Margaret’s life story forms the spine of the novel. She is the daughter of a famously powerful and glamorous family, a woman who grew up under public scrutiny and whose life was shaped by wealth, scandal, expectations, and loss. At one point she was at the center of a famous, almost mythic love story, but time and circumstance turned her into a figure both admired and misunderstood. Her past includes romance, family tension, and choices that were made under enormous pressure. As Alice and Hayden hear pieces of her history, they begin to understand that Margaret’s life has been defined not by one grand event, but by a series of decisions made in the face of other people’s versions of who she should be. Her story is about love, yes, but also about authorship, control, and how hard it is to own your own narrative when the world prefers a more dramatic one.

The novel moves back and forth between Margaret’s revelations and the growing connection between Alice and Hayden. Their interviews with her are not neutral; every question they ask, every detail they uncover, affects how they see each other. Alice is drawn to Hayden’s quiet intelligence and the fact that, underneath his restraint, he is clearly carrying his own emotional weight. Hayden, for his part, begins to see that Alice’s cheerfulness is not naivety but resilience. She is someone who has learned how to remain open even after disappointment. Their conversations start to reveal why each of them became a journalist in the first place: both want truth, but they approach it differently. Alice believes in the human side of a story; Hayden believes in accuracy, evidence, and the parts people try not to say out loud. On the island, those approaches start to balance each other out.

As the month goes on, the atmosphere becomes more personal and more charged. The two reporters are isolated from their regular lives, surrounded by sea, silence, and the mystery of Margaret’s past. The setting gives the story a dreamy, almost suspended quality, as if time itself has slowed down enough for real intimacy to form. In that space, Alice and Hayden begin to lower their defenses. Small acts—a shared meal, a private conversation, a passing glance—carry as much weight as the interviews. Their attraction grows out of mutual respect as much as chemistry. Each begins to recognize in the other a loneliness they had not fully named. Alice sees that Hayden’s seriousness hides vulnerability. Hayden sees that Alice’s brightness is not a performance but a way of staying brave.

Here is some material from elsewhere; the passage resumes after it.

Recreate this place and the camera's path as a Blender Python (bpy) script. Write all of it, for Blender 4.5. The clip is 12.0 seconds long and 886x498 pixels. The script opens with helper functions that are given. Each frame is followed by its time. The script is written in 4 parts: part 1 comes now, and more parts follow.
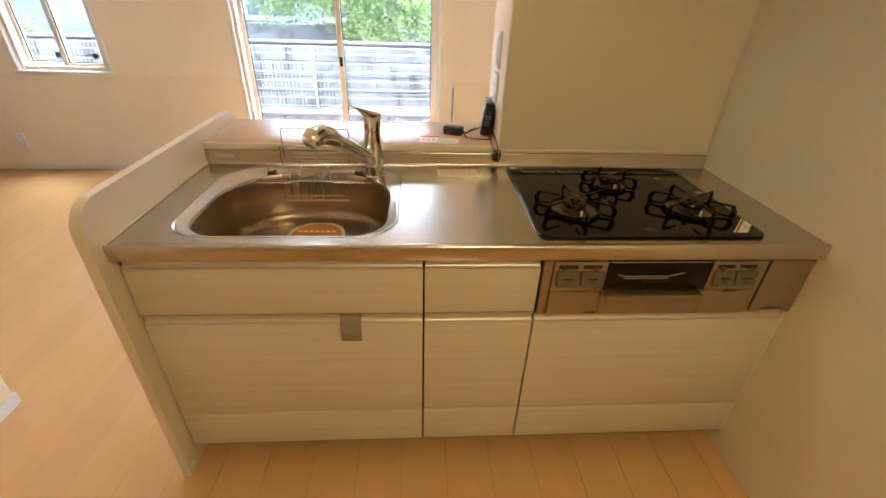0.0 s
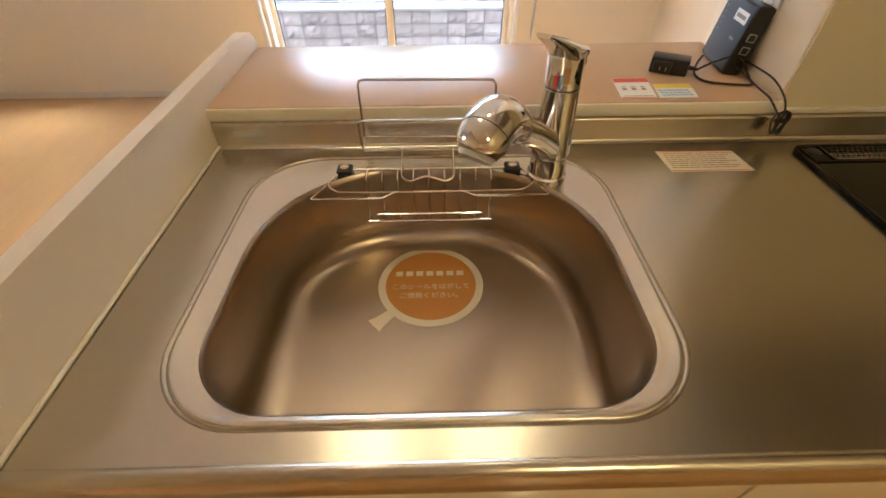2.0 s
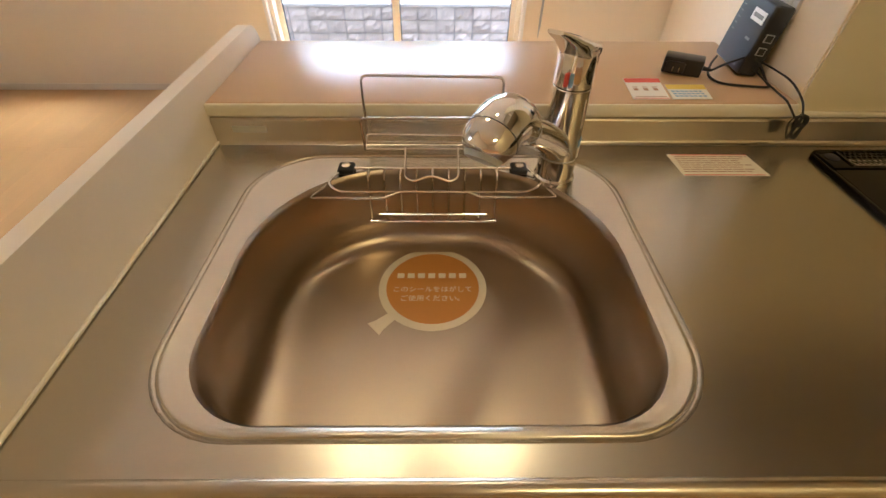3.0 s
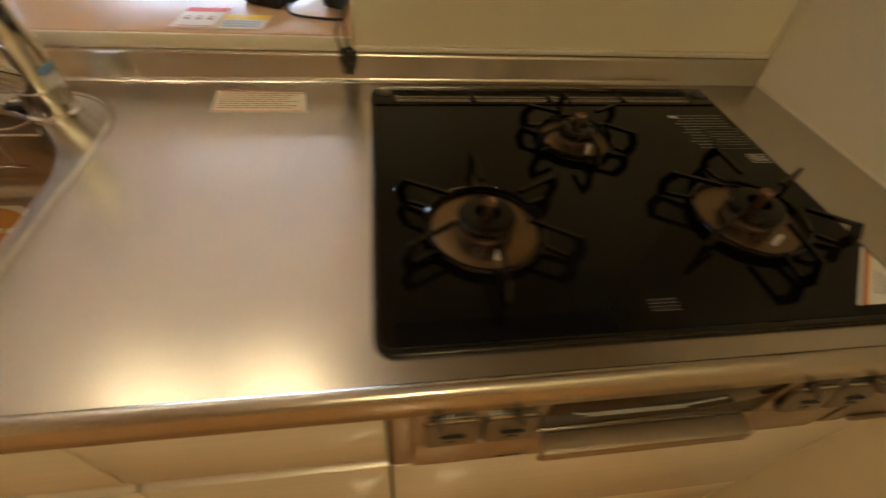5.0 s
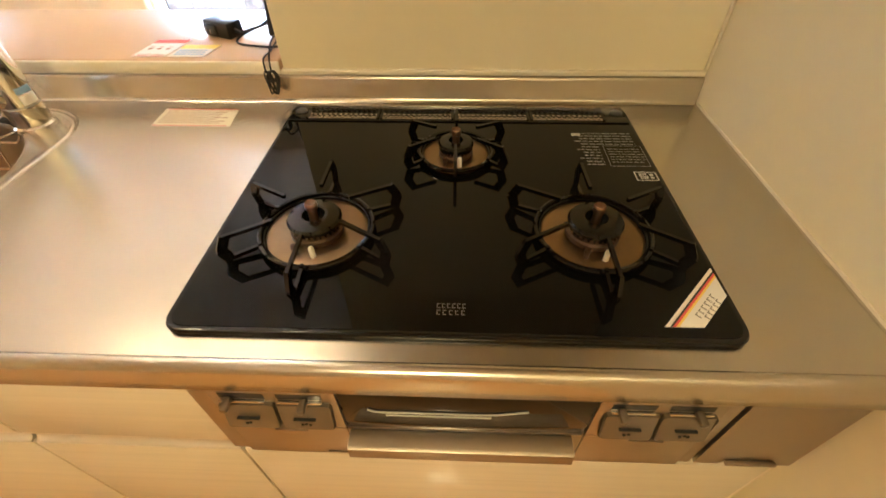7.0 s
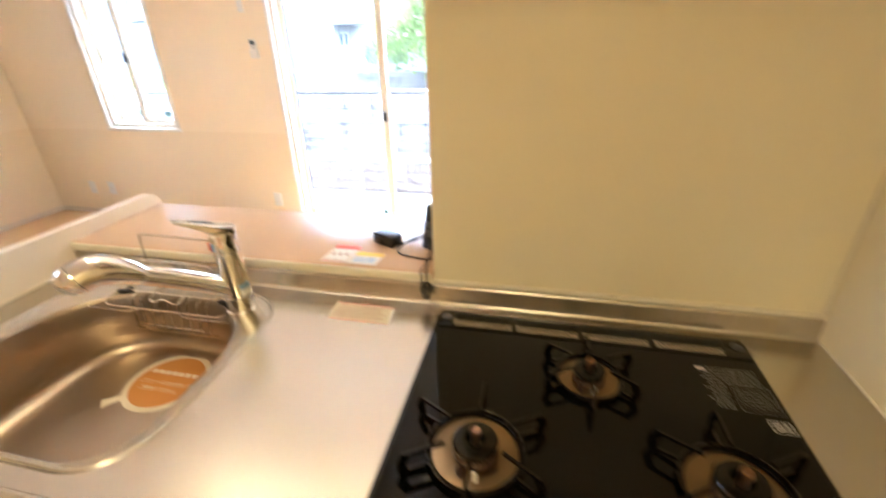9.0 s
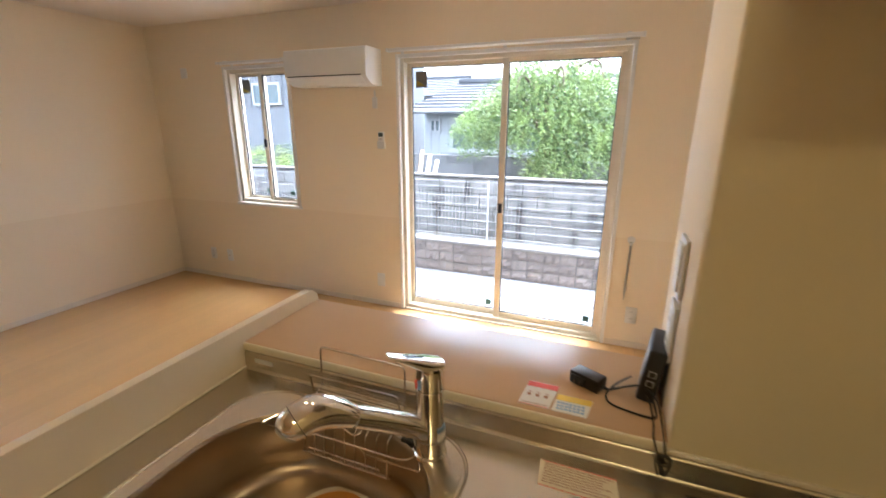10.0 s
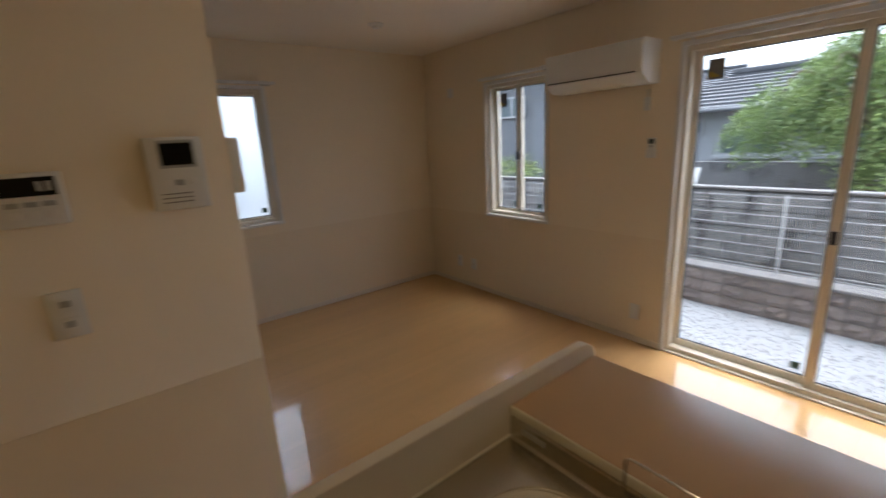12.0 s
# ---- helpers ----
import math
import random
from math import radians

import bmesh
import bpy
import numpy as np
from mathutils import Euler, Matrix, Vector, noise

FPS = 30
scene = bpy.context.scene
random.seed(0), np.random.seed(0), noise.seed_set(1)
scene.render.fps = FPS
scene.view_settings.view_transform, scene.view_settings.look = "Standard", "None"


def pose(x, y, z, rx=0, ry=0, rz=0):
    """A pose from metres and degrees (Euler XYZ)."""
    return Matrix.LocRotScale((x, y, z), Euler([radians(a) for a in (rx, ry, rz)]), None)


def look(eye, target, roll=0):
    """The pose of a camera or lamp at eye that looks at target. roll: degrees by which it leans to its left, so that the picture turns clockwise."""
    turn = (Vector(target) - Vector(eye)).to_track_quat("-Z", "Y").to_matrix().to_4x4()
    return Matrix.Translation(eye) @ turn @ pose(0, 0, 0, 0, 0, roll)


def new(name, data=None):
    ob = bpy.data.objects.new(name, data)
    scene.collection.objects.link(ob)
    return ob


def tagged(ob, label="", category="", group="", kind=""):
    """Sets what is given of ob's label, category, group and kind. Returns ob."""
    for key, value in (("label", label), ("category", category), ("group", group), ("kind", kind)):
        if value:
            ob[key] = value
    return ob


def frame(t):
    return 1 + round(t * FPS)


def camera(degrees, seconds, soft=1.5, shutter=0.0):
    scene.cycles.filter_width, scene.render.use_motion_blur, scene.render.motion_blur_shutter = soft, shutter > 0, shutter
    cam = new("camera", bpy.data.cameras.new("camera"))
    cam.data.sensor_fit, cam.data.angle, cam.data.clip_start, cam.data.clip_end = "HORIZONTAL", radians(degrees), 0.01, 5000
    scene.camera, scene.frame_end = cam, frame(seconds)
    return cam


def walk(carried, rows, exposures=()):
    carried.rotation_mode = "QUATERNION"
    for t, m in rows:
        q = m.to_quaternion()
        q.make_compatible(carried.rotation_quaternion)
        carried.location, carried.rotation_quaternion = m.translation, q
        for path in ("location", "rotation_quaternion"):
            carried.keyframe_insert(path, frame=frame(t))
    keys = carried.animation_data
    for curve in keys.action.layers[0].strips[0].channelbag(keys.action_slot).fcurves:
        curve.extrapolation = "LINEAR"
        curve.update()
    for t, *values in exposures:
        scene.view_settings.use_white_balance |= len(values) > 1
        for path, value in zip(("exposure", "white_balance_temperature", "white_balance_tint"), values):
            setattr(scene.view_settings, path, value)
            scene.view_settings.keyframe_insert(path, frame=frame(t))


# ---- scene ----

At the same time, the mystery around Margaret deepens. The more she shares, the more it becomes clear that the story she has carried for decades has been shaped by grief, sacrifice, and the compromises women are often forced to make in order to survive in public view. There is a strong sense in the book that female identity is often filtered through other people’s expectations—through family legacies, romantic legends, and the pressure to remain beautiful, polished, and legible to the world. Margaret’s truth is not always clean or easy to hear. Some of it is painful, some of it is surprising, and some of it reframes everything Alice and Hayden think they know about her. The novel uses her history to explore the cost of being turned into a symbol instead of being seen as a full person.

The romance between Alice and Hayden develops alongside this emotional unveiling. Their connection is not instantaneous or simple. They irritate each other, misunderstand each other, and resist the possibility that the other person matters more than they planned. But that resistance gives the relationship depth. What makes them compelling is that they do not just fall for each other’s appearance or charm; they fall for the way each one challenges the other’s habits of thought. Alice draws Hayden out of his self-protective seriousness, while Hayden forces Alice to face moments when optimism can become avoidance. They don’t erase each other’s flaws. Instead, they slowly become more honest because of them.

By the end of the novel, the emotional threads of Margaret’s story and Alice and Hayden’s relationship begin to converge. Margaret’s final truth is less about one dramatic reveal than about the recognition that a life is made of many loves, losses, revisions, and private decisions that outsiders rarely get to see clearly. Alice and Hayden, changed by listening to her, also have to decide what they will do with the feelings they’ve uncovered in themselves. The book closes with the sense that love, like story, requires courage: the courage to be seen, the courage to tell the truth, and the courage to choose a future that may not look tidy from the outside but feels real from within. In Emily Henry’s hands, “Great Big Beautiful Life” becomes a story about storytelling itself, about the myths people inherit, and about the quiet, transformative power of being understood by someone who first arrives as a stranger.